Traditionally the reason a country becomes 'cheap' when their economy takes a nosedive is that their currency generally also takes a nosedive. That happened in Iceland in 2008, when the Krona halved in value in a few months. As prices did not increase to match, people visiting Iceland in late 2008 or early 2009 experienced vastly cheaper prices in 'real' money terms.
The difference here is that the countries you name are all in the Eurozone, so they don't have their own currency. So long as the far larger economies of Germany and France remain stable, the Euro will remain stable. That means that your dollars or pounds will still be worth about the same as before, so things won't suddenly get cheaper by default.
That said, when economies are under strain, some prices may be lowered out of desperation- better to get less for a hotel than nothing at all. Underlying this, real estate prices in Spain and Ireland have collapsed. Good news if looking for a holiday home, but don't expect your hotel cots to suddenly halve.

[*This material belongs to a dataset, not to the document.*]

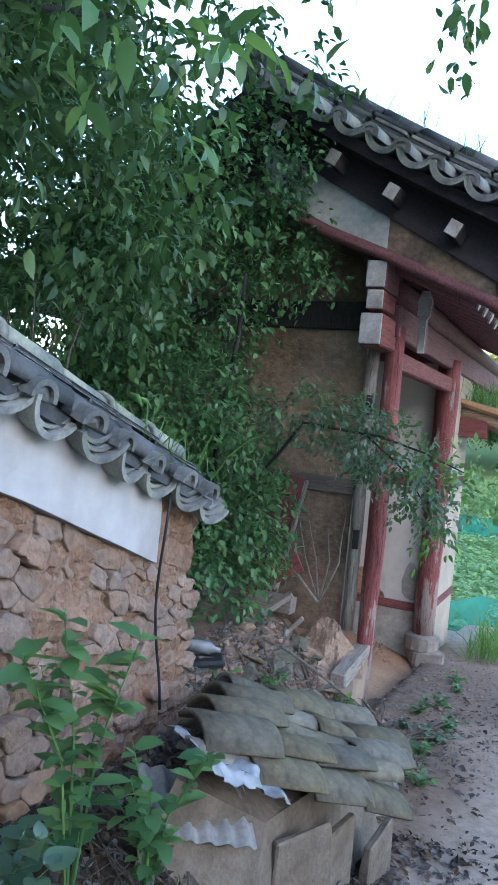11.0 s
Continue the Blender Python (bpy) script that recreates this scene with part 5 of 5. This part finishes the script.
    for _ in range(42):
        a, b = rnd.uniform(-0.1, 2.3), rnd.uniform(-1.3, 0.7)
        s = rnd.uniform(0.01, 0.035)
        q = gpt(a, b, 0)
        z = max(-2.835 if b < 0.2 else -9, ground_z(q.x, q.y)) - 0.004
        tagged(part("pebble", lump(rnd, s, s, s * 1.1, 4, 6, 0.25), M_CLAY_PALE if rnd.random() < 0.7 else M_PALESTONE, None, "", pose(q.x, q.y, z)), "small pebble or clod on the earth floor", "pebble", "pebbles by the gate")


M_CLAY_PALE = grained("pale_dry_mud", (0.25, 0.165, 0.112), (0.37, 0.265, 0.19), None, 6, 50, bumps=1.0, dist=0.02)
M_BLACK = grained("black_plastic", (0.015, 0.016, 0.018), (0.03, 0.032, 0.035), None, 8, 60, bumps=0.1, rough=0.5)
M_BLUE = grained("blue_plastic", (0.10, 0.22, 0.36), (0.2, 0.34, 0.48), None, 8, 60, bumps=0.2, rough=0.4)
rubble()


def bits(name, label, n, place, size, material, seed):
    """Countless small broken bits lying about."""
    rnd = random.Random(seed)
    geos = []
    for _ in range(n):
        x, y, z = place(rnd)
        s = rnd.uniform(*size) * rnd.uniform(0.5, 1)
        g = lump(rnd, s, s * rnd.uniform(0.5, 1), s * rnd.uniform(0.4, 1.1), 3, 5, 0.3)
        geos.append(moved(g, pose(x, y, z - s * 0.2, rnd.uniform(-30, 30), rnd.uniform(-30, 30), rnd.uniform(0, 360))))
    return tagged(part(name, joined(*geos), material), label, "rubble", kind="stuff")


def on_mound(rnd):
    y = rnd.uniform(11.7, 14.1)
    x = wall_x(y) + rnd.uniform(-0.6, 0.9)
    return x, y, ground_z(x, y)


def before_gate(rnd):
    q = gpt(rnd.uniform(-0.9, 3.2), rnd.uniform(-0.1, 1.5), 0)
    return q.x, q.y, ground_z(q.x, q.y)


def in_bay(rnd):
    a, b = rnd.uniform(0.1, 2.4), -0.35 - rnd.uniform(0, 1.3) * rnd.random()
    q = gpt(a, b, -2.815)
    return q.x, q.y, q.z


M_BITS = grained("clay_bit", (0.16, 0.105, 0.07), (0.28, 0.20, 0.14), None, 6, 50, island=0.4, bumps=0.5)
M_GRAVEL = grained("gravel_bit", (0.15, 0.125, 0.10), (0.29, 0.245, 0.20), None, 6, 50, island=0.4, bumps=0.5)
M_BITS_GREY = grained("tile_bit", (0.10, 0.09, 0.075), (0.22, 0.195, 0.165), None, 6, 50, island=0.4, bumps=0.5)
bits("clay_crumbs", "crumbs of dry clay over the rubble mound", 2600, on_mound, (0.012, 0.05), M_BITS, 201)
bits("tile_crumbs", "small grey tile chips over the rubble mound", 220, on_mound, (0.012, 0.055), M_BITS_GREY, 202)
bits("gravel", "loose grey gravel in front of the gate", 3000, before_gate, (0.006, 0.02), M_GRAVEL, 203)
bits("floor_crumbs", "crumbs of earth on the bay's floor", 1600, in_bay, (0.006, 0.02), M_BITS, 204)

# a cable hanging off the wall's end, cracks and roots on the plaster
cab = []
for i in range(13):
    t = i / 12
    y = 11.22 - 0.06 * math.sin(t * 5)
    p, tn, o = wall_frame(y)
    cab.append(p + o * (0.05 + 0.02 * math.sin(t * 7)) + Vector((0, 0, eave_z(y) + 0.12 - t * 1.05)))
tagged(part("cable", tube(cab, [0.007] * 13, 6), M_BLACK, smooth=True), "black cable hanging down the wall's end", "cable")


def crack(y0, zf0, y1, zf1, width, seed):
    rnd = random.Random(seed)
    vs, fs, n = [], [], 9
    for i in range(n):
        t = i / (n - 1)
        y = y0 + (y1 - y0) * t + rnd.uniform(-0.012, 0.012)
        p, tn, o = wall_frame(y)
        z = white_z(y) + (eave_z(y) + 0.1 - white_z(y)) * (zf0 + (zf1 - zf0) * t)
        w = width * (0.3 + 0.7 * math.sin(math.pi * min(1, 0.25 + t * 0.75)))
        for s in (-1, 1):
            q = p + o * 0.031 + tn * (s * w)
            vs.append((q.x, q.y, z))
    fs = [(2 * i, 2 * i + 1, 2 * i + 3, 2 * i + 2) for i in range(n - 1)]
    ob = part("crack", (vs, fs), M_DARKGAP, stone_wall, "dark crack in the plaster")


M_DARKGAP = grained("dark_gap", (0.03, 0.025, 0.02), (0.06, 0.05, 0.04), None, 8, 60, bumps=0.2)
crack(8.28, 0.0, 8.46, 1.0, 0.008, 1)
crack(8.02, 0.0, 8.12, 1.0, 0.004, 2)
crack(3.30, 0.0, 3.42, 0.8, 0.010, 3)
crack(3.45, 0.0, 3.50, 0.35, 0.005, 4)
crack(6.55, 0.0, 6.6, 0.7, 0.003, 5)

# ---- the log-covered low roof past the front ----
def log_roof():
    rnd = random.Random(95)
    r = thing("log_roof", "small log and earth roof jutting past the front, grass on top", "roof", at=tuple(gpt(3.6, 0, 0)), turn=GATE_TURN)
    for i in range(4):
        x = -0.25 + 0.22 * i
        part("log", tube([(x, 0.4, 0.02), (x, -0.4, -0.2), (x, -0.95, -0.42 - 0.02 * i)], [0.11, 0.11, 0.10], 10, wob=0.04, rnd=rnd), M_LOG, r, "peeling pale brown log", smooth=True)
    part("earth_cover", block(-0.4, 0.6, -0.8, 0.4, -0.02, 0.08, 0.03, rnd, 0.03), M_CLAY, r, "", pose(0, 0, -0.02, 14, 0, 0))
    part("bracket_beam", block(-0.35, -0.2, -0.35, 0.3, -0.42, -0.18, 0.015), M_REDRAIL, r)
    grass_tuft("grass_tuft", "green grass on the log roof", *gpt(3.6, 0.3, 0.0), 160, 0.35, 0.2, 97)


M_LOG = wood("peeling_log", (0.22, 0.15, 0.10), (0.38, 0.28, 0.20), None, 0.6, "Y")
log_roof()

# ---- across the lane: covered box, pole, nets ----
def tarp_box():
    rnd = random.Random(99)
    x0, y0 = 7.0, 18.5
    z = ground_z(x0 + 0.5, y0)
    t = thing("covered_box", "grey box under a white cloth at the lane's end", "box", at=(x0 + 0.45, y0 + 0.3, z), turn=4)
    part("box", block(-0.31, 0.31, -0.26, 0.26, -0.02, 0.70, 0.015), M_GREYBOX, t, "grey metal box")
    vs, fs, n = [], [], 28
    prof = [(0.32, 0.27, 0.74), (0.34, 0.29, 0.70), (0.355, 0.31, 0.48), (0.375, 0.33, 0.25)]
    for r, (rx, ry, zz) in enumerate(prof):
        for i in range(n):
            a = 2 * math.pi * i / n
            k = max(abs(math.cos(a)), abs(math.sin(a)))
            f = 1 + 0.035 * r * math.sin(a * 9 + 1)
            drop = rnd.uniform(-0.03, 0.03) + (-0.2 if math.cos(a) < -0.3 else 0) if r == 3 else 0
            vs.append((rx * math.cos(a) / k * f, ry * math.sin(a) / k * f, zz + drop + 0.012 * math.sin(a * 5)))
    vs.append((0, 0, 0.76))
    for r in range(3):
        for i in range(n):
            fs.append((r * n + i, (r + 1) * n + i, (r + 1) * n + (i + 1) % n, r * n + (i + 1) % n))
    fs += [(len(vs) - 1, i, (i + 1) % n) for i in range(n)]
    part("cloth", (vs, fs), M_CLOTH, t, "draped dirty white cloth", smooth=True)
    px, py = 8.1, 18.75
    tagged(part("bamboo_pole", limb([(px, py, ground_z(px, py) - 0.1), (px + 0.02, py, -1.6), (px + 0.03, py, -0.25)], 0.026, 0.018, 5), M_STRAW, smooth=True), "pale bamboo pole standing at the lane's end", "pole")
    rk = thing("wire_rack", "low pale blue wire rack beside the covered box", "rack", at=(8.25, 18.9, ground_z(8.25, 18.9)))
    for i in range(7):
        part("wire", tube([(0.1 * i, 0, 0), (0.1 * i, 0.05, 0.24)], [0.008, 0.008], 5), M_BLUE, rk)
    part("wire", tube([(-0.02, 0.05, 0.24), (0.64, 0.05, 0.24)], [0.009, 0.009], 5), M_BLUE, rk)


M_GREYBOX = grained("grey_box_paint", (0.20, 0.21, 0.22), (0.27, 0.28, 0.29), None, 4, 40, bumps=0.1, rough=0.5)
M_CLOTH = grained("dirty_white_cloth", (0.58, 0.56, 0.56), (0.74, 0.72, 0.72), None, 4, 40, bumps=0.3, rough=0.9)
tarp_box()


def net(name, x0, x1, y0, y1, h, seed):
    rnd = random.Random(seed)
    n = int((x1 - x0) / 0.5)
    t = thing(name, "sagging green net fence on thin posts", "fence", at=(x0, y0, ground_z(x0, y0)))
    o = Vector((x0, y0, ground_z(x0, y0)))
    vs, fs = [], []
    for i in range(n + 1):
        k = i / n
        x, y = x0 + (x1 - x0) * k, y0 + (y1 - y0) * k
        z = ground_z(x, y)
        vs += [Vector((x, y + rnd.uniform(-.08, .08), z - 0.02)) - o, Vector((x, y + rnd.uniform(-.05, .05), z + h * rnd.uniform(0.8, 1.05))) - o]
        if i % 4 == 0:
            p = Vector((x, y + 0.03, z)) - o
            part("post", tube([p, p + Vector((0, 0, h * 1.1))], [0.018, 0.015], 6), M_TWIG, t)
    fs = [(2 * i, 2 * i + 2, 2 * i + 3, 2 * i + 1) for i in range(n)]
    part("netting", (vs, fs), M_NET, t, "translucent teal green netting")


M_NET, _nt, _b = mat("green_net", 0.6)
_b.inputs["Base Color"].default_value = (0.05, 0.36, 0.27, 1)
_tr = _nt.nodes.new("ShaderNodeBsdfTransparent")
_ms = _nt.nodes.new("ShaderNodeMixShader")
_k = ramp(_nt, noise_fac(_nt, 3.0, 3), [(0.3, (0.45, 0.45, 0.45)), (0.7, (0.8, 0.8, 0.8))])
_nt.links.new(_k, _ms.inputs[0])
_nt.links.new(_tr.outputs[0], _ms.inputs[1])
_nt.links.new(_b.outputs[0], _ms.inputs[2])
_nt.links.new(_ms.outputs[0], _nt.nodes["Material Output"].inputs[0])
net("net_fence", 3.8, 7.2, 19.9, 20.2, 0.55, 1)
net("net_fence", 8.3, 14.0, 20.3, 20.0, 0.55, 2)
net("net_fence", -2.0, 22.0, 32.2, 32.6, 0.65, 3)

build_stones()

So where to go? Well, regardless of the financial crisis some places are cheaper than others. A June 2010 survey into destinations (see bottom link) showed big differences in real costs, and mentioned one of the countries on your shortlist as one of the best value destinations: Greece.
Greece's economic woes certainly won't have made it more expensive since then, so it is undoubtably a good choice, as is Cyprus.